Humanities instructors Katie Moulder and Nicole Sarrocco have won grants to attend summer programs in the Landmarks in American History and Culture Workshops series sponsored by The National Endowment for the Humanities.

Katie Moulder, who teaches American Studies and Western Civilizations, will participate in the one-week session, “From Immigrants to Citizens: Asian Pacific Americans in the Northwest” in Seattle this July. The workshop will focus on the hidden histories of the Asian Pacific American pioneers, from the earliest Native Hawaiians who navigated the Pacific Coast and worked for the Hudson Bay Trading Company in the early 1800s to the immigrant laborers who built the infrastructure of the region’s major cities through World War II. Participating teachers will have access to archival documents and first person narratives housed at the Wing Luke Museum of the Asian Pacific American Experience, meet individuals who have lived the history, and visit living cultural communities around the Pacific Northwest.

“I’m excited to learn about a part of American history — the experiences and contributions of Asian and Pacific Islanders to American identity — about which I know very little,” Moulder says. “And I’ve never been to Seattle, so I’m looking forward to exploring the city — and getting out of the South during the heat of the summer.”

Nicole Sarrocco teaches American Studies, Southern Literature and Culture, and Fiction Writing and Poetry Writing.
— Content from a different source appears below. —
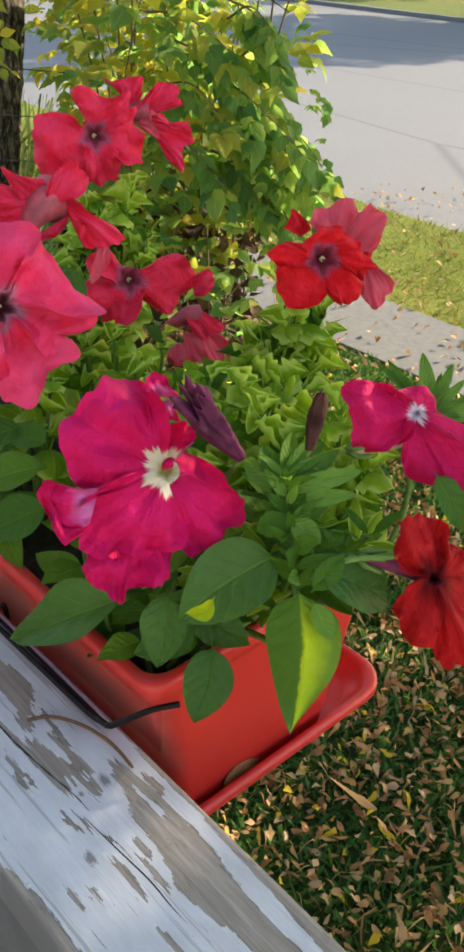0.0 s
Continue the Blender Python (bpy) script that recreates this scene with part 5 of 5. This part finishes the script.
def brambles():
    b = empty("bramble", pose(-1.8, 4.1, 0), "tangle of thin dark bramble canes by the fence", "bramble")
    rnd = random.Random(33)
    for i in range(34):
        p = Vector((rnd.uniform(-2.5, -1.3), rnd.uniform(3.6, 4.45), 0))
        d = Vector((rnd.uniform(-0.6, 0.6), rnd.uniform(-0.2, 0.2), 0))
        h = rnd.uniform(0.8, 1.65)
        bm = bmesh.new()
        tube(bm, curve_pts([p, p + d * 0.4 + Vector((0, 0, h * 0.7)), p + d + Vector((0, 0, h)), p + d * 1.8 + Vector((0, 0, h * 0.75))], 6), np.linspace(rnd.uniform(0.003, 0.006), 0.0015, 19).tolist(), 5)
        part("cane", bm, TWIGMAT, b)


brambles()

# ---- ground ----
def sheet(name, x0, x1, y0, y1, z, mat, label, category, nx=2, ny=2, rough=0.0):
    bm = bmesh.new()
    bmesh.ops.create_grid(bm, x_segments=nx, y_segments=ny, size=0.5)
    bm.transform(Matrix.Translation(((x0 + x1) / 2, (y0 + y1) / 2, z)) @ Matrix.Diagonal((x1 - x0, y1 - y0, 1, 1)))
    if rough:
        for v in bm.verts:
            v.co.z += rough * noise.noise(v.co * 1.7)
    return thing(name, bm, mat, label, category, RAIL, kind="structure")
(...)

She’ll attend the one-week workshop, “The Most Southern Place on Earth: Music, History, and Culture of the Mississippi Delta,” in Cleveland, Mississippi, this June. The workshop will study place in its fullest sense, from the Delta’s contributions to music, literature, journalism, political action, foodways, and sports heroes as well as its geography, landscape, history of immigrant settlements, business, and more. Participants can dine on fried catfish, okra, even fried dill pickles. The teachers will look at how place can be read as text, a lesson they can then bring back to their students.

“I’m very excited to attend this program in the Mississippi Delta,” Sarrocco says. “I know this opportunity to spend time in the birthplace of the Blues will enrich my Southern Literature and Culture class here at NCSSM.”